= DATA SHOWN =
-*-

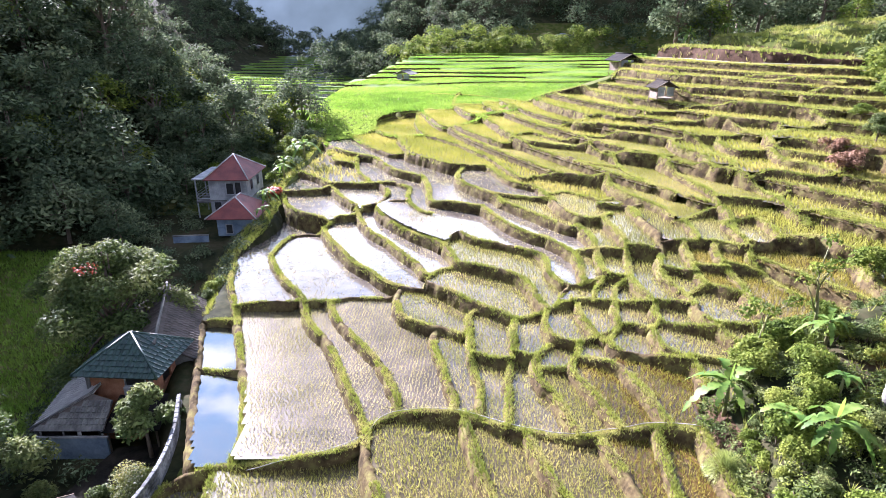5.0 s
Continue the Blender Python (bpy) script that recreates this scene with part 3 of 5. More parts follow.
# a low bund follows every step inside a field
for upper, lower in steps_at:
    b = upper & grown(lower)
    if b.sum() < 8 or GY[b].mean() > 128:
        continue
    cx, cy = GX[b].mean(), GY[b].mean()
    g = np.array((rim(cx + 1, cy) - rim(cx - 1, cy), rim(cx, cy + 1) - rim(cx, cy - 1)))
    side = np.array((-g[1], g[0])) / np.hypot(*g)
    along = np.floor((GX[b] * side[0] + GY[b] * side[1]) / 1.2)
    run = []
    for k in np.unique(along):
        if run and k - run[-1][0] > 2:
            if len(run) > 2:
                BUNDS.append(tuple(r[1] for r in run))
            run = []
        run.append((k, (float(GX[b][along == k].mean()), float(GY[b][along == k].mean()))))
    if len(run) > 2:
        BUNDS.append(tuple(r[1] for r in run))


def level_at(x, y):
    """Ground or water level, or None on a bund."""
    i, j = int((y - Y0) / G), int((x - X0) / G)
    if not (0 <= i < NY and 0 <= j < NX):
        return float(land(x, y))
    return float(level[i, j]) if level[i, j] > -90 else None


# the ground: one sheet to the horizon, dipping a little under each paddy
low = level.copy()
low[low < -90] = np.nan
pad = np.pad(low, 3, constant_values=np.nan)
window = np.stack([pad[i:i + NY, j:j + NX] for i in range(0, 7, 1) for j in range(0, 7, 1)])
with np.errstate(all="ignore"):
    low = np.nanmin(np.where(np.isnan(window), 1e9, window), axis=0)
low = np.where(low > 1e8, land(GX, GY), low)
is_paddy = np.zeros((NY, NX), bool)
for p, z, c in paddies:
    is_paddy |= p
near_paddy = is_paddy | ((field == 0))


def ground_z(x, y):
    x, y = np.asarray(x, float), np.asarray(y, float)
    out = land(x, y)
    j, i = ((x - X0) / G).astype(int), ((y - Y0) / G).astype(int)
    ok = (i >= 0) & (i < NY) & (j >= 0) & (j < NX)
    i, j = np.clip(i, 0, NY - 1), np.clip(j, 0, NX - 1)
    return np.where(ok & near_paddy[i, j], low[i, j] - 0.12, out)


def spaced(fine_a, fine_b, fine, out_a, out_b):
    v = list(np.arange(fine_a, fine_b + 1e-6, fine))
    d, x = fine, v[-1]
    while x < out_b:
        d *= 1.12
        x += d
        v.append(x)
    d, x = fine, v[0]
    while x > out_a:
        d *= 1.12
        x -= d
        v.insert(0, x)
    return np.array(v)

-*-

= YOUR GOAL =
Print the complete listing exactly as it stands, without its pictures.

= RESPONSE =
5.0 s
Continue the Blender Python (bpy) script that recreates this scene with part 3 of 5. More parts follow.
# a low bund follows every step inside a field
for upper, lower in steps_at:
    b = upper & grown(lower)
    if b.sum() < 8 or GY[b].mean() > 128:
        continue
    cx, cy = GX[b].mean(), GY[b].mean()
    g = np.array((rim(cx + 1, cy) - rim(cx - 1, cy), rim(cx, cy + 1) - rim(cx, cy - 1)))
    side = np.array((-g[1], g[0])) / np.hypot(*g)
    along = np.floor((GX[b] * side[0] + GY[b] * side[1]) / 1.2)
    run = []
    for k in np.unique(along):
        if run and k - run[-1][0] > 2:
            if len(run) > 2:
                BUNDS.append(tuple(r[1] for r in run))
            run = []
        run.append((k, (float(GX[b][along == k].mean()), float(GY[b][along == k].mean()))))
    if len(run) > 2:
        BUNDS.append(tuple(r[1] for r in run))


def level_at(x, y):
    """Ground or water level, or None on a bund."""
    i, j = int((y - Y0) / G), int((x - X0) / G)
    if not (0 <= i < NY and 0 <= j < NX):
        return float(land(x, y))
    return float(level[i, j]) if level[i, j] > -90 else None


# the ground: one sheet to the horizon, dipping a little under each paddy
low = level.copy()
low[low < -90] = np.nan
pad = np.pad(low, 3, constant_values=np.nan)
window = np.stack([pad[i:i + NY, j:j + NX] for i in range(0, 7, 1) for j in range(0, 7, 1)])
with np.errstate(all="ignore"):
    low = np.nanmin(np.where(np.isnan(window), 1e9, window), axis=0)
low = np.where(low > 1e8, land(GX, GY), low)
is_paddy = np.zeros((NY, NX), bool)
for p, z, c in paddies:
    is_paddy |= p
near_paddy = is_paddy | ((field == 0))


def ground_z(x, y):
    x, y = np.asarray(x, float), np.asarray(y, float)
    out = land(x, y)
    j, i = ((x - X0) / G).astype(int), ((y - Y0) / G).astype(int)
    ok = (i >= 0) & (i < NY) & (j >= 0) & (j < NX)
    i, j = np.clip(i, 0, NY - 1), np.clip(j, 0, NX - 1)
    return np.where(ok & near_paddy[i, j], low[i, j] - 0.12, out)


def spaced(fine_a, fine_b, fine, out_a, out_b):
    v = list(np.arange(fine_a, fine_b + 1e-6, fine))
    d, x = fine, v[-1]
    while x < out_b:
        d *= 1.12
        x += d
        v.append(x)
    d, x = fine, v[0]
    while x > out_a:
        d *= 1.12
        x -= d
        v.insert(0, x)
    return np.array(v)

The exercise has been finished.